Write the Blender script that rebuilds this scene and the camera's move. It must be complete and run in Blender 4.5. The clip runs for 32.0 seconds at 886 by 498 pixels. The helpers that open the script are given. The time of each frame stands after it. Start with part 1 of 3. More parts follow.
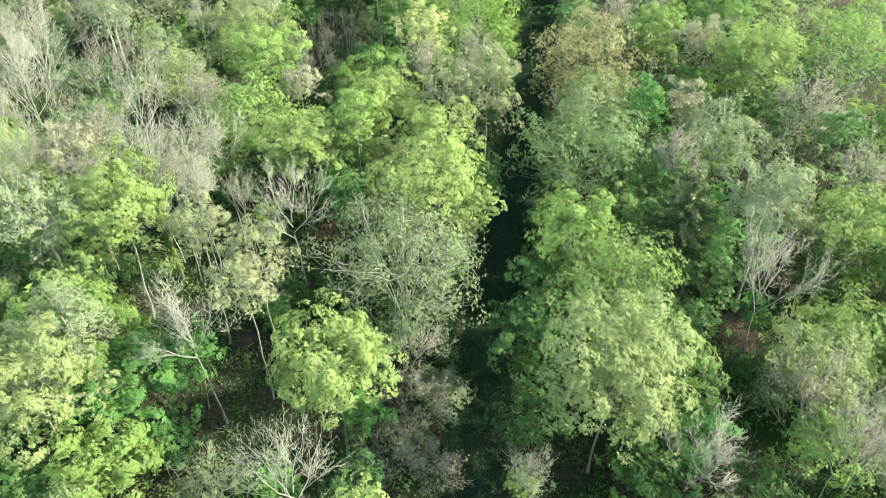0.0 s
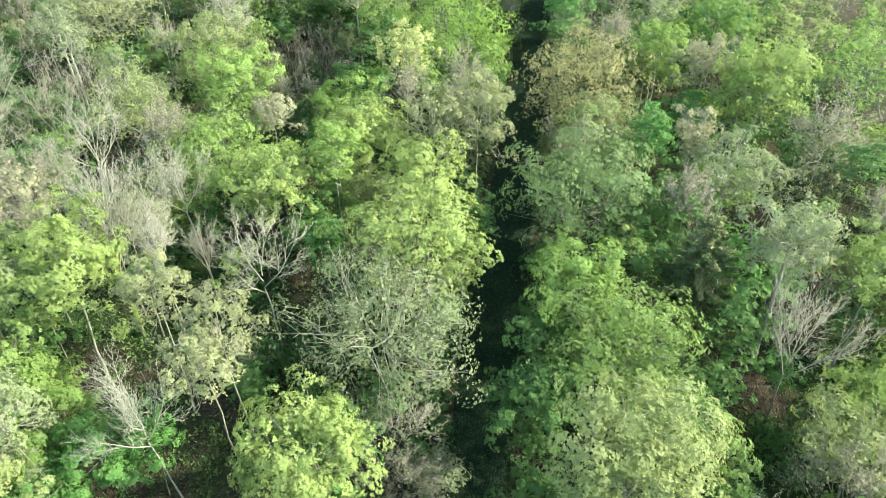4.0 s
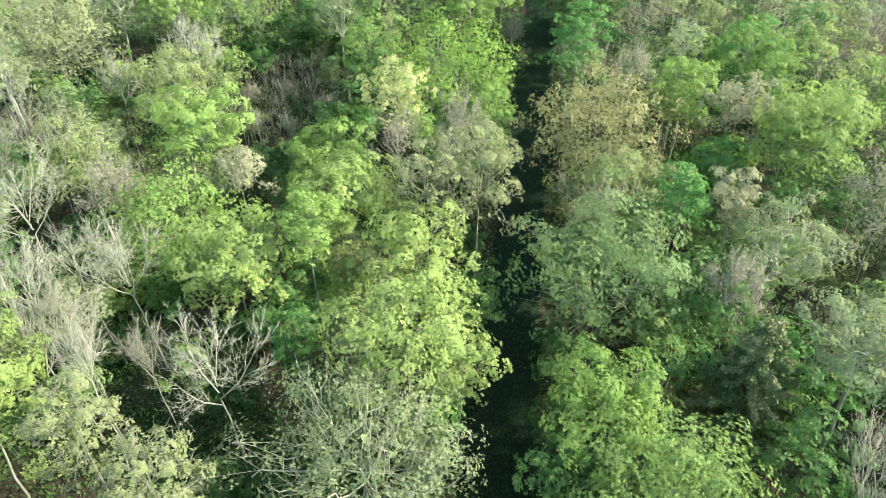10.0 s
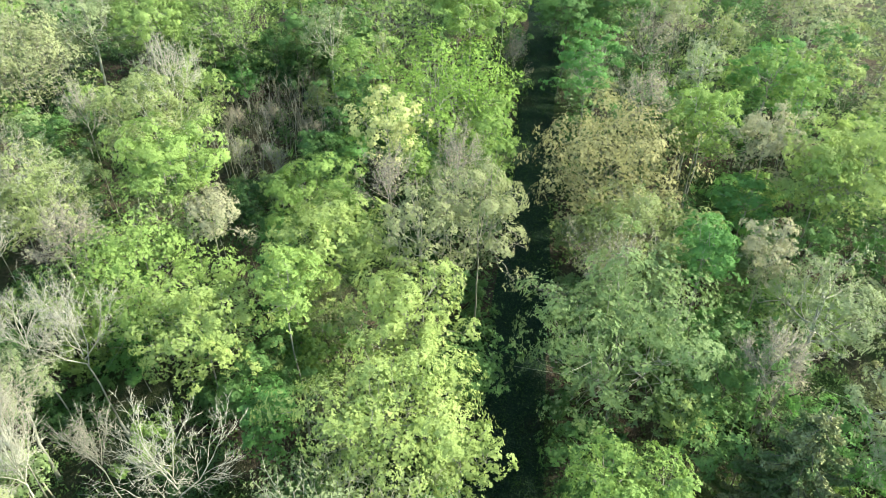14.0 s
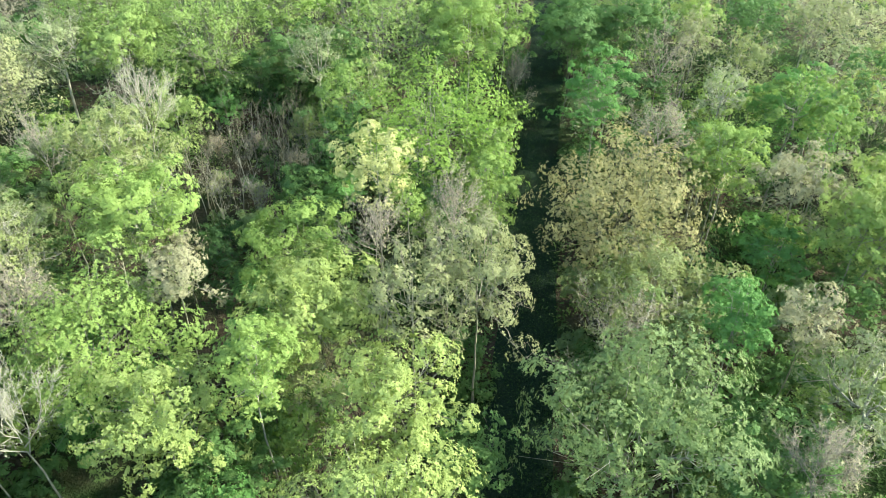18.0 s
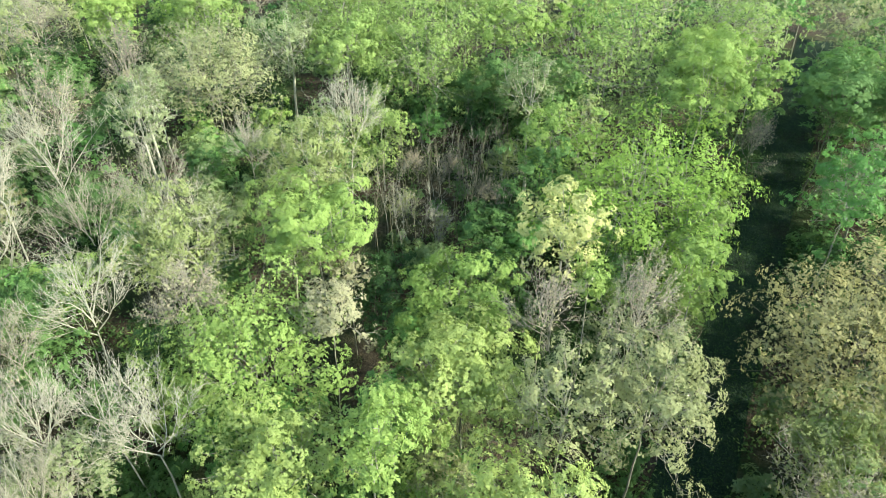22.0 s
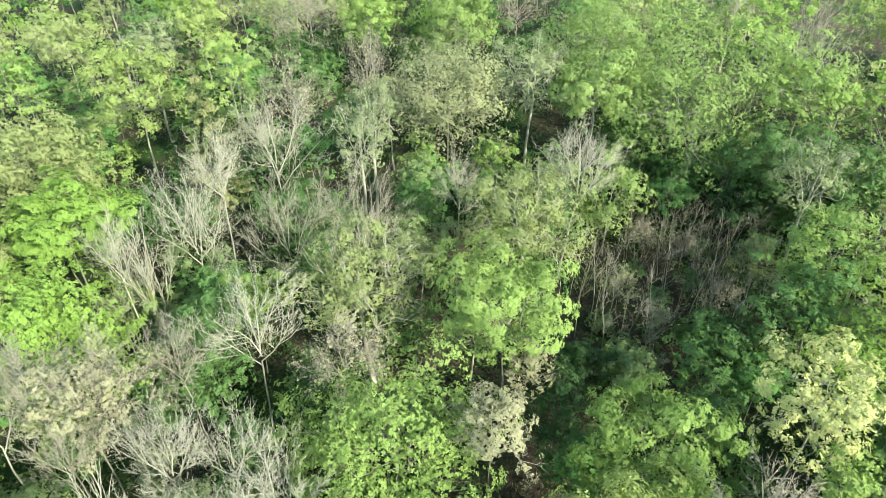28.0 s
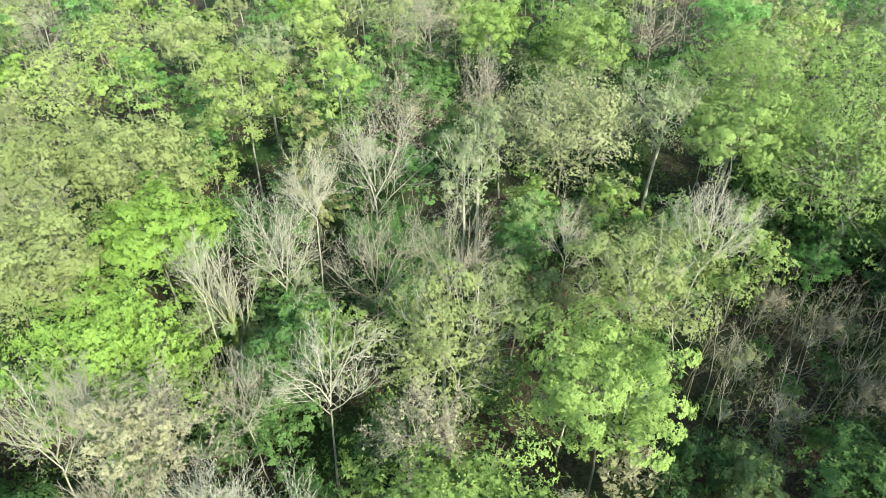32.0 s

*Set task*.
All the lines above are to be given again exactly as they read, with the pictures removed.

*Solution to this problem*.
Write the Blender script that rebuilds this scene and the camera's move. It must be complete and run in Blender 4.5. The clip runs for 32.0 seconds at 886 by 498 pixels. The helpers that open the script are given. The time of each frame stands after it. Start with part 1 of 3. More parts follow.
0.0 s
4.0 s
10.0 s
14.0 s
18.0 s
22.0 s
28.0 s
32.0 s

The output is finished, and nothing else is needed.